>>
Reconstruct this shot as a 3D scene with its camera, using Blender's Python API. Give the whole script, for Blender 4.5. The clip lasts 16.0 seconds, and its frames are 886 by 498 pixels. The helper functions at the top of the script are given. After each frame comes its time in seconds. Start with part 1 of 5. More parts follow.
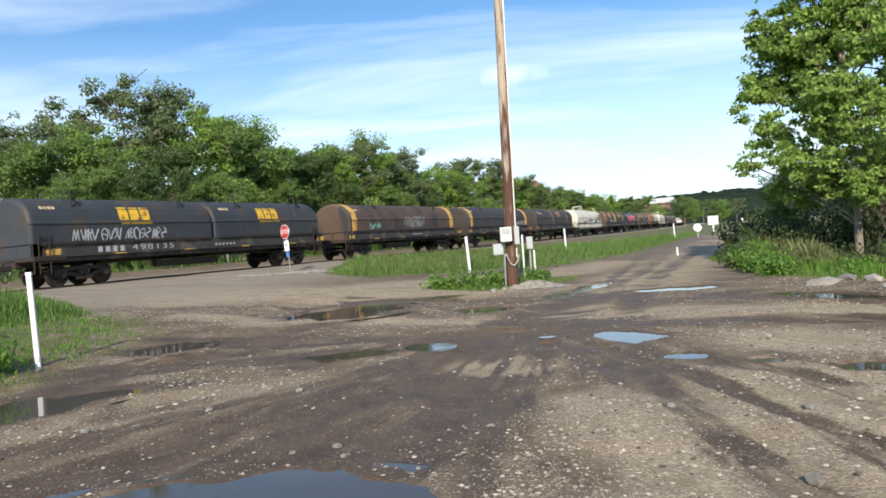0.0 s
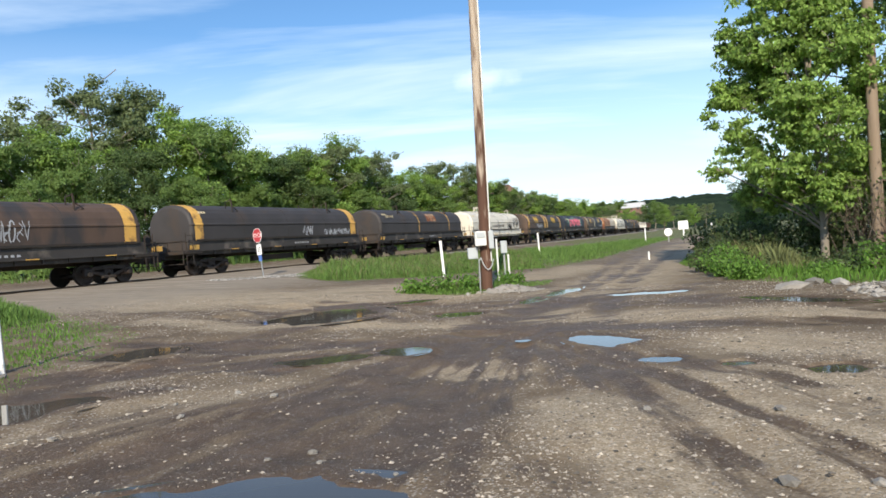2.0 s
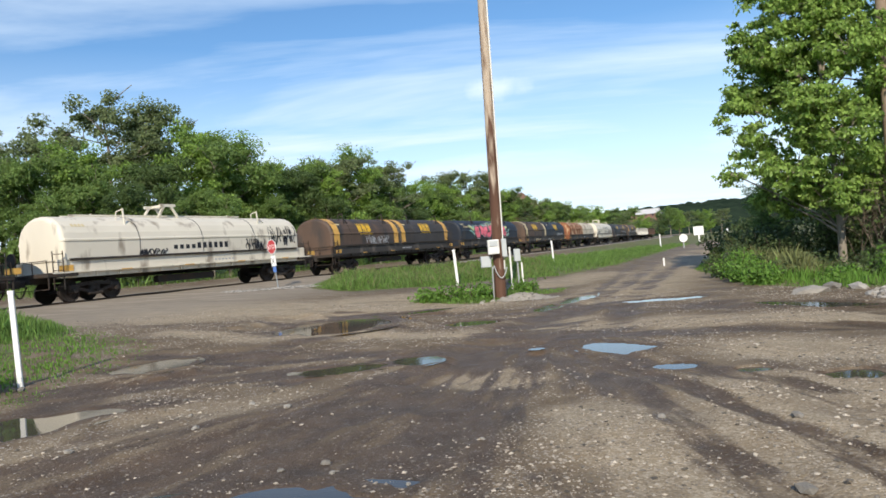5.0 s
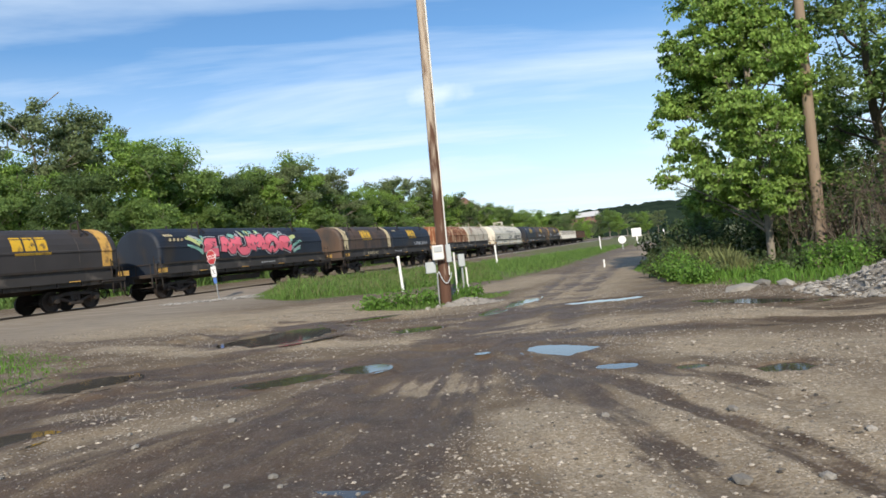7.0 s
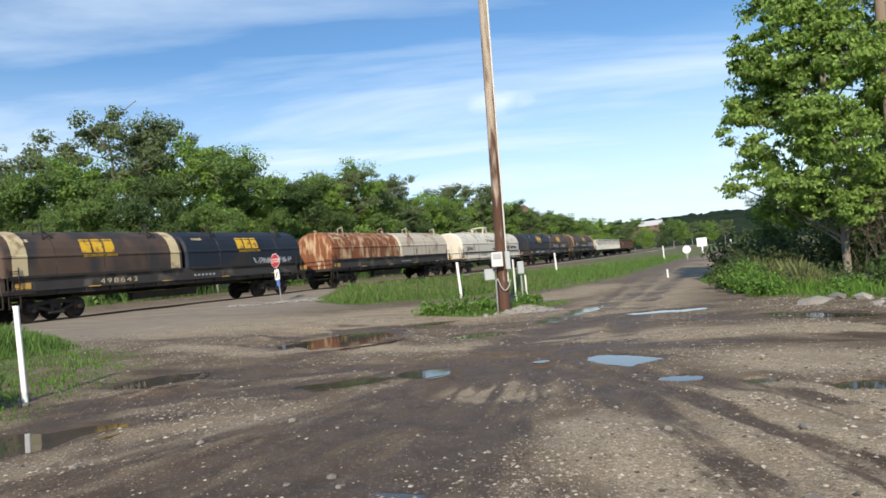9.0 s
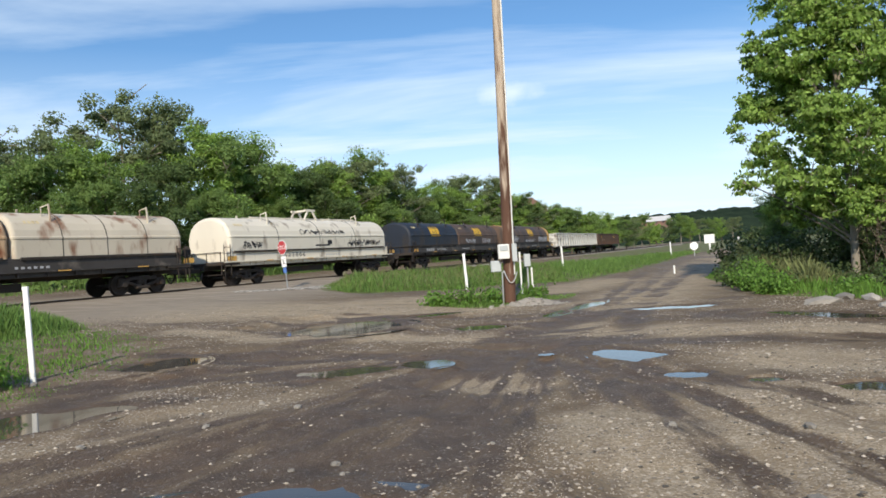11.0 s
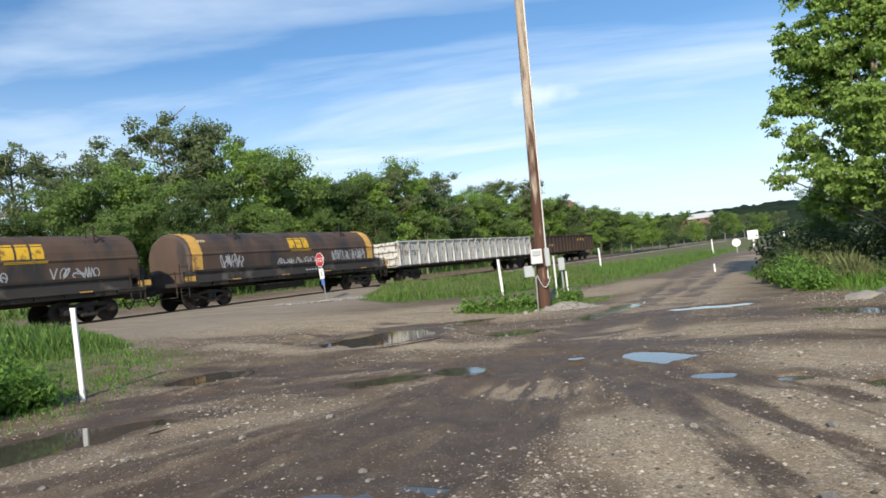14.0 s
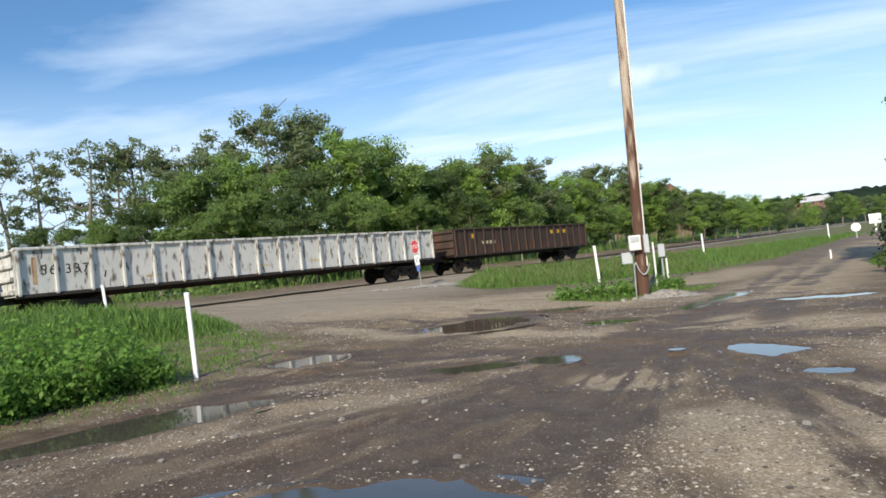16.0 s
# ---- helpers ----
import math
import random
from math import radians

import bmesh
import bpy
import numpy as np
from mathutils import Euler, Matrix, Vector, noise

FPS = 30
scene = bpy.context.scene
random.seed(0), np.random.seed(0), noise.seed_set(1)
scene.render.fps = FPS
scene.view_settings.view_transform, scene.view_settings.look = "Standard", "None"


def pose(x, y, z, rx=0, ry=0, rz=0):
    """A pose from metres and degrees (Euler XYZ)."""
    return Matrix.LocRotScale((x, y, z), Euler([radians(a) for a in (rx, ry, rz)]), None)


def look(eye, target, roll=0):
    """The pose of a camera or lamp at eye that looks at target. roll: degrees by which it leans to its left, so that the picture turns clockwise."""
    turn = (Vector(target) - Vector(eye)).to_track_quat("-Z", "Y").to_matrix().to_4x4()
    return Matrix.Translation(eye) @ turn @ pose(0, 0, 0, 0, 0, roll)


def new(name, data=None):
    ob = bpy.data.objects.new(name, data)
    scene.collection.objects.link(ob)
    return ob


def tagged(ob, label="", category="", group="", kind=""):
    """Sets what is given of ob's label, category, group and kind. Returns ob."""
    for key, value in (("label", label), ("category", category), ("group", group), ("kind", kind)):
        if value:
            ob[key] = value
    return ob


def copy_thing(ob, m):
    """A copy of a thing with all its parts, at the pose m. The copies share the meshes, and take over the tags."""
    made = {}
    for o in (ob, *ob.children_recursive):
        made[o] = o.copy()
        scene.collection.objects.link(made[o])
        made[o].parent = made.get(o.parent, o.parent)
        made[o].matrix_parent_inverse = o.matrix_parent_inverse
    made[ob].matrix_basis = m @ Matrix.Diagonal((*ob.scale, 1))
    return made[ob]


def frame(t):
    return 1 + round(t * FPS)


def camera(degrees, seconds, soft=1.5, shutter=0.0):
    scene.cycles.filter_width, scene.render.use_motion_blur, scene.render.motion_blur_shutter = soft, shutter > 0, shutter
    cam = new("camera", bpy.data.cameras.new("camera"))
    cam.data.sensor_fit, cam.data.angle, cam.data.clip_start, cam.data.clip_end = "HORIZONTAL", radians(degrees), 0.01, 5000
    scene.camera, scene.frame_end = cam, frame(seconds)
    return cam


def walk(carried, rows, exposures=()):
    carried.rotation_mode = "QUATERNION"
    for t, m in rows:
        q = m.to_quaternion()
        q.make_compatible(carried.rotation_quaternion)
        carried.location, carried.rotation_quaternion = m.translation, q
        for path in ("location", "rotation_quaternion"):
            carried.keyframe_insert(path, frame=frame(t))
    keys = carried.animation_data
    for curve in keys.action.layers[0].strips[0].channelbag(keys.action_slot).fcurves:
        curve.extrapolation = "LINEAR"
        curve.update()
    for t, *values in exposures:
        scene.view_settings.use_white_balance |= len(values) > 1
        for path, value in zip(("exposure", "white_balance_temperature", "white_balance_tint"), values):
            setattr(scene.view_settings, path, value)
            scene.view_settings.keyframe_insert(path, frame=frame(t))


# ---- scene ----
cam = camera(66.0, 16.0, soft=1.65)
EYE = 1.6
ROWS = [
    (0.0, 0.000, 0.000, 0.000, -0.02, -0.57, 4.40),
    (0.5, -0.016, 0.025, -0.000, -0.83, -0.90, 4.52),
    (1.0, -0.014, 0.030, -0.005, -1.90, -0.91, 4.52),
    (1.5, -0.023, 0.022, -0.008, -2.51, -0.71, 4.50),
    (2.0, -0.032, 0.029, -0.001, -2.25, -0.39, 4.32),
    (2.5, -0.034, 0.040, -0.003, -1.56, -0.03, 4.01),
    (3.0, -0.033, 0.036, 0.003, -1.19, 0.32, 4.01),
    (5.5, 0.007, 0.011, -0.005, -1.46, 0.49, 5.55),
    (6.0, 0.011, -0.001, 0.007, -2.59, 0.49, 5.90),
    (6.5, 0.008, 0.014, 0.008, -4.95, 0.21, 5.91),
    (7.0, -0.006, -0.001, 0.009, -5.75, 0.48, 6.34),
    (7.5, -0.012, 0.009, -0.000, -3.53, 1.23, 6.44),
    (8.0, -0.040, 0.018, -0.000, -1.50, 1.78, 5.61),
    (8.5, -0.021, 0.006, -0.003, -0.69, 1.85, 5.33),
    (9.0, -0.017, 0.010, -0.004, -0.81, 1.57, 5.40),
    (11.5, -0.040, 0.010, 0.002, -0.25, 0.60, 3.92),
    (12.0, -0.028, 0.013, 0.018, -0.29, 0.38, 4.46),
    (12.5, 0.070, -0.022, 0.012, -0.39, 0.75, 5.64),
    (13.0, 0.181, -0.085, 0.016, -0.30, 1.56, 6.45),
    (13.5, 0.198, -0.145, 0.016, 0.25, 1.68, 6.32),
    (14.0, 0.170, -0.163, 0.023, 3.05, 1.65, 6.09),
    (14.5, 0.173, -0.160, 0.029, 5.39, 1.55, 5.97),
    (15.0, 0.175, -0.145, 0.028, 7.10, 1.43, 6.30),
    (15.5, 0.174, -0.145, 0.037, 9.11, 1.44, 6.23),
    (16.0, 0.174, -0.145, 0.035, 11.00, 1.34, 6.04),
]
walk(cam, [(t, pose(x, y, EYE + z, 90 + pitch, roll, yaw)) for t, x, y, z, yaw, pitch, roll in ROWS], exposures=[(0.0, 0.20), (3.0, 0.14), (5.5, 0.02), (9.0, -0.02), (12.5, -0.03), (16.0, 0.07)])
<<
Give the data again exactly as written, with all pictures left out.

> _THE OUTPUT_:
Reconstruct this shot as a 3D scene with its camera, using Blender's Python API. Give the whole script, for Blender 4.5. The clip lasts 16.0 seconds, and its frames are 886 by 498 pixels. The helper functions at the top of the script are given. After each frame comes its time in seconds. Start with part 1 of 5. More parts follow.
0.0 s
2.0 s
5.0 s
7.0 s
9.0 s
11.0 s
14.0 s
16.0 s
# ---- helpers ----
import math
import random
from math import radians

import bmesh
import bpy
import numpy as np
from mathutils import Euler, Matrix, Vector, noise

FPS = 30
scene = bpy.context.scene
random.seed(0), np.random.seed(0), noise.seed_set(1)
scene.render.fps = FPS
scene.view_settings.view_transform, scene.view_settings.look = "Standard", "None"


def pose(x, y, z, rx=0, ry=0, rz=0):
    """A pose from metres and degrees (Euler XYZ)."""
    return Matrix.LocRotScale((x, y, z), Euler([radians(a) for a in (rx, ry, rz)]), None)


def look(eye, target, roll=0):
    """The pose of a camera or lamp at eye that looks at target. roll: degrees by which it leans to its left, so that the picture turns clockwise."""
    turn = (Vector(target) - Vector(eye)).to_track_quat("-Z", "Y").to_matrix().to_4x4()
    return Matrix.Translation(eye) @ turn @ pose(0, 0, 0, 0, 0, roll)


def new(name, data=None):
    ob = bpy.data.objects.new(name, data)
    scene.collection.objects.link(ob)
    return ob


def tagged(ob, label="", category="", group="", kind=""):
    """Sets what is given of ob's label, category, group and kind. Returns ob."""
    for key, value in (("label", label), ("category", category), ("group", group), ("kind", kind)):
        if value:
            ob[key] = value
    return ob


def copy_thing(ob, m):
    """A copy of a thing with all its parts, at the pose m. The copies share the meshes, and take over the tags."""
    made = {}
    for o in (ob, *ob.children_recursive):
        made[o] = o.copy()
        scene.collection.objects.link(made[o])
        made[o].parent = made.get(o.parent, o.parent)
        made[o].matrix_parent_inverse = o.matrix_parent_inverse
    made[ob].matrix_basis = m @ Matrix.Diagonal((*ob.scale, 1))
    return made[ob]


def frame(t):
    return 1 + round(t * FPS)


def camera(degrees, seconds, soft=1.5, shutter=0.0):
    scene.cycles.filter_width, scene.render.use_motion_blur, scene.render.motion_blur_shutter = soft, shutter > 0, shutter
    cam = new("camera", bpy.data.cameras.new("camera"))
    cam.data.sensor_fit, cam.data.angle, cam.data.clip_start, cam.data.clip_end = "HORIZONTAL", radians(degrees), 0.01, 5000
    scene.camera, scene.frame_end = cam, frame(seconds)
    return cam


def walk(carried, rows, exposures=()):
    carried.rotation_mode = "QUATERNION"
    for t, m in rows:
        q = m.to_quaternion()
        q.make_compatible(carried.rotation_quaternion)
        carried.location, carried.rotation_quaternion = m.translation, q
        for path in ("location", "rotation_quaternion"):
            carried.keyframe_insert(path, frame=frame(t))
    keys = carried.animation_data
    for curve in keys.action.layers[0].strips[0].channelbag(keys.action_slot).fcurves:
        curve.extrapolation = "LINEAR"
        curve.update()
    for t, *values in exposures:
        scene.view_settings.use_white_balance |= len(values) > 1
        for path, value in zip(("exposure", "white_balance_temperature", "white_balance_tint"), values):
            setattr(scene.view_settings, path, value)
            scene.view_settings.keyframe_insert(path, frame=frame(t))


# ---- scene ----
cam = camera(66.0, 16.0, soft=1.65)
EYE = 1.6
ROWS = [
    (0.0, 0.000, 0.000, 0.000, -0.02, -0.57, 4.40),
    (0.5, -0.016, 0.025, -0.000, -0.83, -0.90, 4.52),
    (1.0, -0.014, 0.030, -0.005, -1.90, -0.91, 4.52),
    (1.5, -0.023, 0.022, -0.008, -2.51, -0.71, 4.50),
    (2.0, -0.032, 0.029, -0.001, -2.25, -0.39, 4.32),
    (2.5, -0.034, 0.040, -0.003, -1.56, -0.03, 4.01),
    (3.0, -0.033, 0.036, 0.003, -1.19, 0.32, 4.01),
    (5.5, 0.007, 0.011, -0.005, -1.46, 0.49, 5.55),
    (6.0, 0.011, -0.001, 0.007, -2.59, 0.49, 5.90),
    (6.5, 0.008, 0.014, 0.008, -4.95, 0.21, 5.91),
    (7.0, -0.006, -0.001, 0.009, -5.75, 0.48, 6.34),
    (7.5, -0.012, 0.009, -0.000, -3.53, 1.23, 6.44),
    (8.0, -0.040, 0.018, -0.000, -1.50, 1.78, 5.61),
    (8.5, -0.021, 0.006, -0.003, -0.69, 1.85, 5.33),
    (9.0, -0.017, 0.010, -0.004, -0.81, 1.57, 5.40),
    (11.5, -0.040, 0.010, 0.002, -0.25, 0.60, 3.92),
    (12.0, -0.028, 0.013, 0.018, -0.29, 0.38, 4.46),
    (12.5, 0.070, -0.022, 0.012, -0.39, 0.75, 5.64),
    (13.0, 0.181, -0.085, 0.016, -0.30, 1.56, 6.45),
    (13.5, 0.198, -0.145, 0.016, 0.25, 1.68, 6.32),
    (14.0, 0.170, -0.163, 0.023, 3.05, 1.65, 6.09),
    (14.5, 0.173, -0.160, 0.029, 5.39, 1.55, 5.97),
    (15.0, 0.175, -0.145, 0.028, 7.10, 1.43, 6.30),
    (15.5, 0.174, -0.145, 0.037, 9.11, 1.44, 6.23),
    (16.0, 0.174, -0.145, 0.035, 11.00, 1.34, 6.04),
]
walk(cam, [(t, pose(x, y, EYE + z, 90 + pitch, roll, yaw)) for t, x, y, z, yaw, pitch, roll in ROWS], exposures=[(0.0, 0.20), (3.0, 0.14), (5.5, 0.02), (9.0, -0.02), (12.5, -0.03), (16.0, 0.07)])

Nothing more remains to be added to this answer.